We need to do a small, neat jump here, so that we can immediately turn right-handed onto a sheep track that runs along the top of the bank. Battling with Paddy on the run in, I shift my weight from side to side to unbalance him and slow him down, but we are still going too fast. I should circle him away from the jump and come back in at a trot, but I hold him, seemingly motionless, as he pauses, then jumps.
We take off like the 11.30 New York flight from Heathrow and go up, and up. Below us the ground falls away with alarming rapidity. Then we are coming down again and I feel him stumble on landing; his head seems to disappear from in front of me, and I am being scraped over the pommel of the saddle and down his neck. The ground rushes up towards me.
‘Oh God, this is going to hurt.’
‘Is he dead?’
‘I don’t like the look of it, he’s not moving.’
‘Has someone gone to catch the horse?’
‘Yes, Malc’s gone.’
Fragments of conversation come and go as if overheard in the street.
‘He’s got a pulse anyway.’
‘Don’t move him, in case he’s broken his back.’
I can’t tell whether this is a dream or whether it is real, and I just can’t wake up.
‘Can you hear me, my love?’ An angelic voice. ‘Can you open your eyes for me.’
I open my eyes and promptly close them again; the world seems confusing and I want to go back to sleep.
‘Listen, Jamie, I want you to wiggle your toes. Can you do that for me?’

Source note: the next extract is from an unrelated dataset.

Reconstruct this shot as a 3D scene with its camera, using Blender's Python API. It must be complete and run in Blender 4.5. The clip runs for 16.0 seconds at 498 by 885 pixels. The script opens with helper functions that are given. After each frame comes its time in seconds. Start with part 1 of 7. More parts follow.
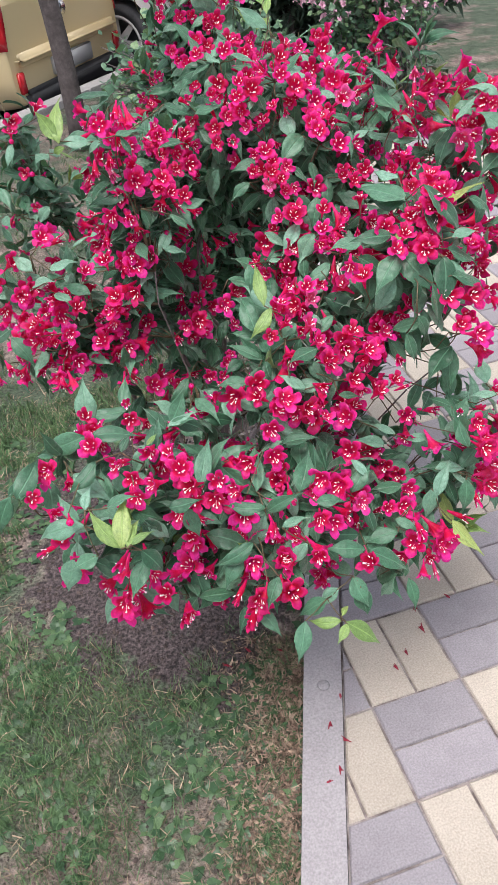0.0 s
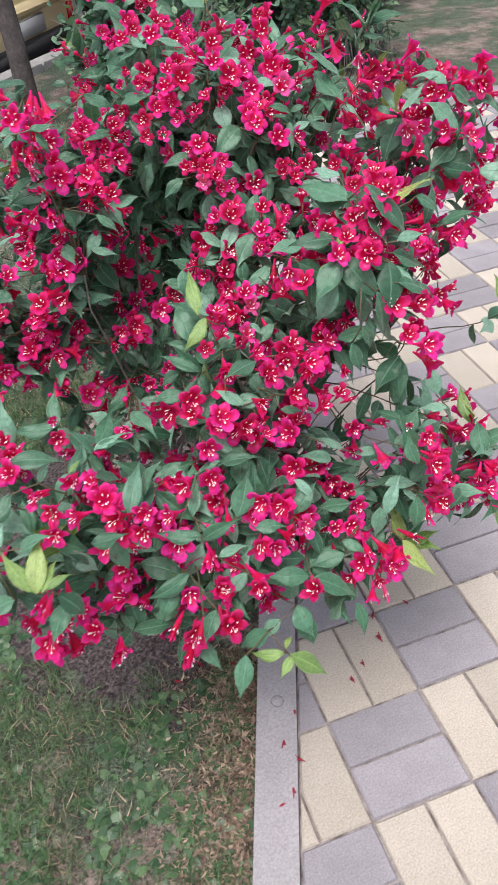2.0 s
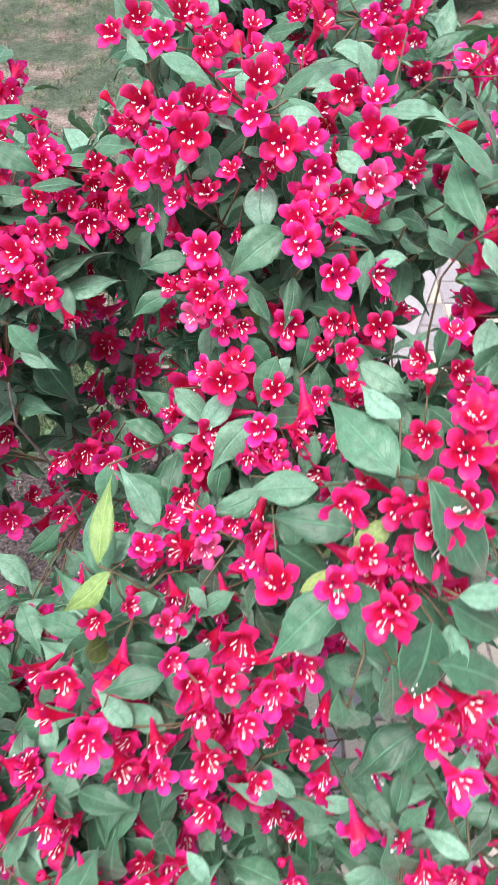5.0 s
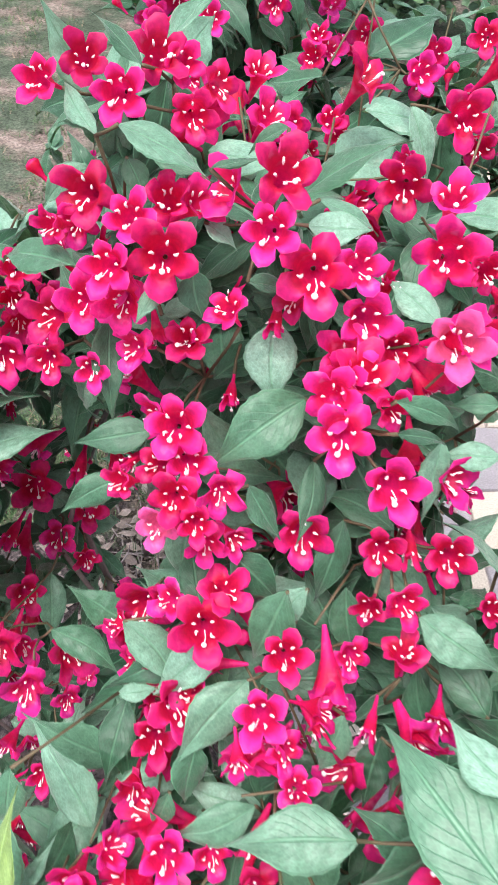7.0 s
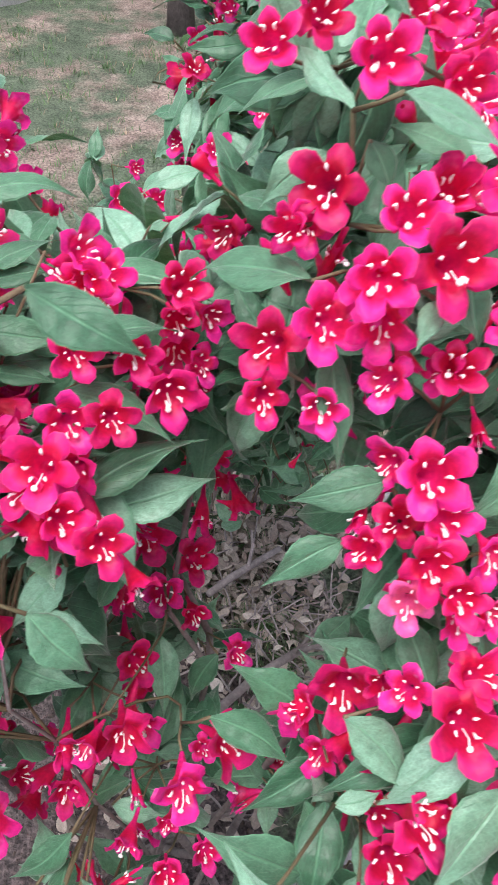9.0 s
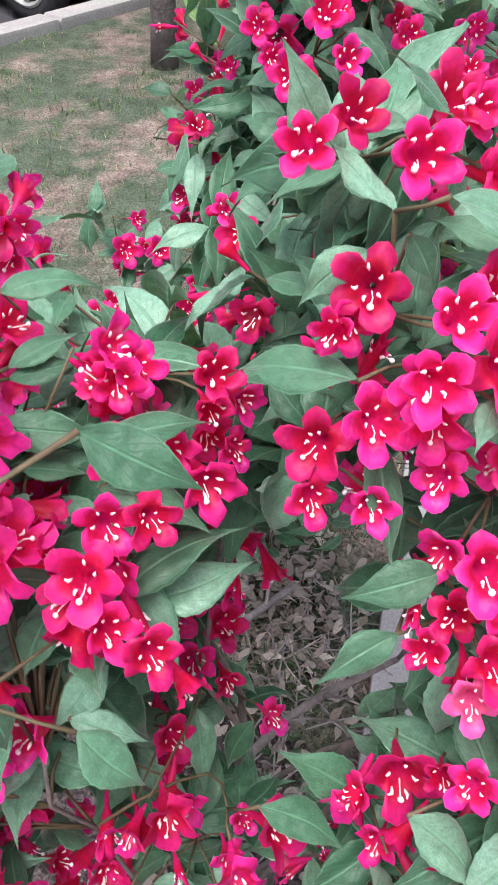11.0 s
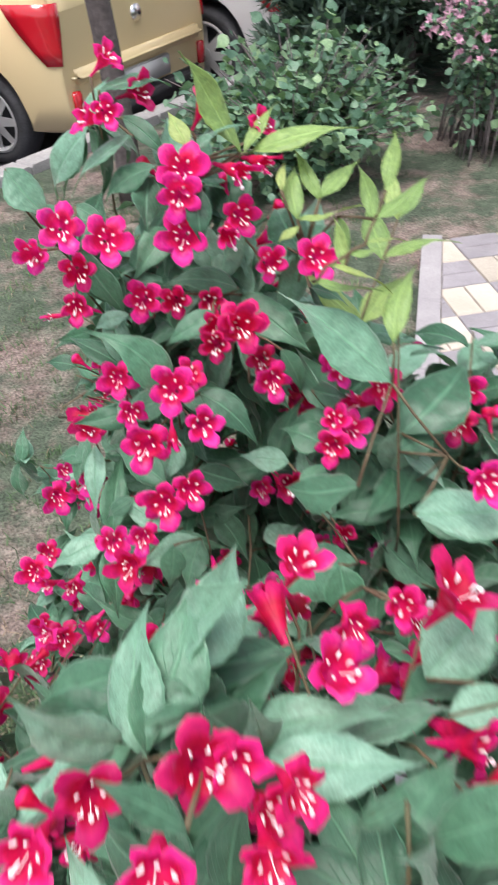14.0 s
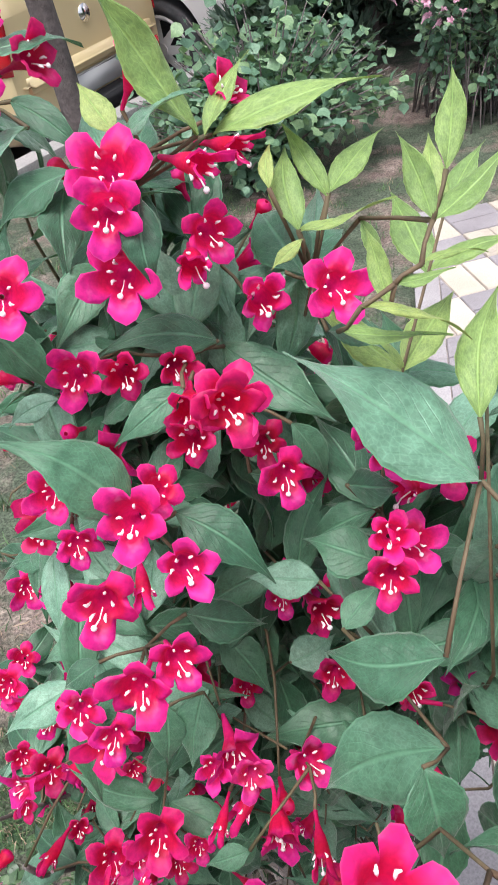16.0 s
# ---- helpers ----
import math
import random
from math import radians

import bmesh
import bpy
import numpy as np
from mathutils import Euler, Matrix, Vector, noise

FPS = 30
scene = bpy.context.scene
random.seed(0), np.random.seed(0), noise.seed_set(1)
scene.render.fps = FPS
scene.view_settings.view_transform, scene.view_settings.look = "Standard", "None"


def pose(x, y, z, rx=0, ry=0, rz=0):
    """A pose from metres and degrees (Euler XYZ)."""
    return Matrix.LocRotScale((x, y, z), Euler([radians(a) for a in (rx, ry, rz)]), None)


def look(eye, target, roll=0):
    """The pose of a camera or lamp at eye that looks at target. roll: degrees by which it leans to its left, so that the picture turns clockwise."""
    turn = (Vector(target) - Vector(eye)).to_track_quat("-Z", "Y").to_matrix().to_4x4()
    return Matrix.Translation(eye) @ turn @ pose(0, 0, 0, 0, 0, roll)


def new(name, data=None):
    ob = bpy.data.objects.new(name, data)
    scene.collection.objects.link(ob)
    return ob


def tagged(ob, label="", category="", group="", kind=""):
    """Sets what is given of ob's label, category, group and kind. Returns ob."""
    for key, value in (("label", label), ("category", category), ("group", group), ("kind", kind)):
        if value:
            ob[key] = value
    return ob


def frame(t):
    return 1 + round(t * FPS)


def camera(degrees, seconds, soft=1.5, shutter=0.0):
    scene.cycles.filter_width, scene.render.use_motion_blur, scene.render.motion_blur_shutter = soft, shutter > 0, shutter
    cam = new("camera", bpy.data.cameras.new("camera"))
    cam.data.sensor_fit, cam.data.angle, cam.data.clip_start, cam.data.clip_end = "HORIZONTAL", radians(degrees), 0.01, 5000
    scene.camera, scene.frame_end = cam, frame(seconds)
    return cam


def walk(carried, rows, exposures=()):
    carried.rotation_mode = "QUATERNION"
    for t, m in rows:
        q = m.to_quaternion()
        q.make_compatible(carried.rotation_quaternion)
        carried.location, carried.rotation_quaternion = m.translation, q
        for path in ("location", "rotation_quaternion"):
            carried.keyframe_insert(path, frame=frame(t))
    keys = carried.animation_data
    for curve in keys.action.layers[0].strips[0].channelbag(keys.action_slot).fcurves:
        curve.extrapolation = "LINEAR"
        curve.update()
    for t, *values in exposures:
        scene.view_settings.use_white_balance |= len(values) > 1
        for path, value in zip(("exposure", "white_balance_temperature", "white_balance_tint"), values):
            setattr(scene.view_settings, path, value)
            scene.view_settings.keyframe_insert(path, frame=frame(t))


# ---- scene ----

Good idea. I wiggle my toes and nod. Thank God, I am not paralysed.
Gradually I come to and my rescuer, fortuitously an off-duty nurse, says, ‘Just lie still, poppet, the ambulance is on its way.’
Soon Malc appears with Paddy. I start scrambling to my feet.
‘No, you are not getting back on, you were out cold for several minutes. You are going straight to hospital,’ says my rescuer.
‘Well, I might as well ride Paddy then,’ ventures Malc, ‘so at least he doesn’t miss out. Can you pass me his hat?’
I told you the Bells are descended from horse thieves.
‘Might as well pass me his flask as well. They will only confiscate it in hospital. And better have his car keys.’
Shameless! Malc and Paddy set off and I go back to sleep again.
The ambulance crew want to know where my hat is.
‘We would have cut the straps on it if you had it, so that you couldn’t wear it again.’
I nod and think of my mother. In the vanity of youth, I had always hunted in a top hat until I got married and then Mum and Sheri had ganged up and forced me to buy a jockey’s crash hat. Maternal instinct is a wonderful thing; I would be dead had they not done so.
When we arrive at the Dumfries Royal Infirmary, the ward sister wants to know what I have had to eat and drink.
I rack my brains.
‘Porridge at about eight, then a few sausage rolls and a slice of fruitcake at elevenish.’
She nods, ‘And to drink?’
‘A couple of glasses of port at about eleven.’ A slight frown plays across her features. ‘Then just the odd swig after that: bramble whisky, cherry brandy, damson vodka, maybe some sloe gin, that sort of thing.’ She looks concerned and scribbles something down on a clipboard.
I have my brain scanned and then I am put to bed and sleep like the dead. Hours later, Malc comes to pick me up. The same ward sister discharges me.
‘Now you are to go straight home and have a good night’s sleep.’ Then her eyes seem to moisten and a gooey maternal look comes over her. ‘And do try and stay off the alcohol, if you can, dear.’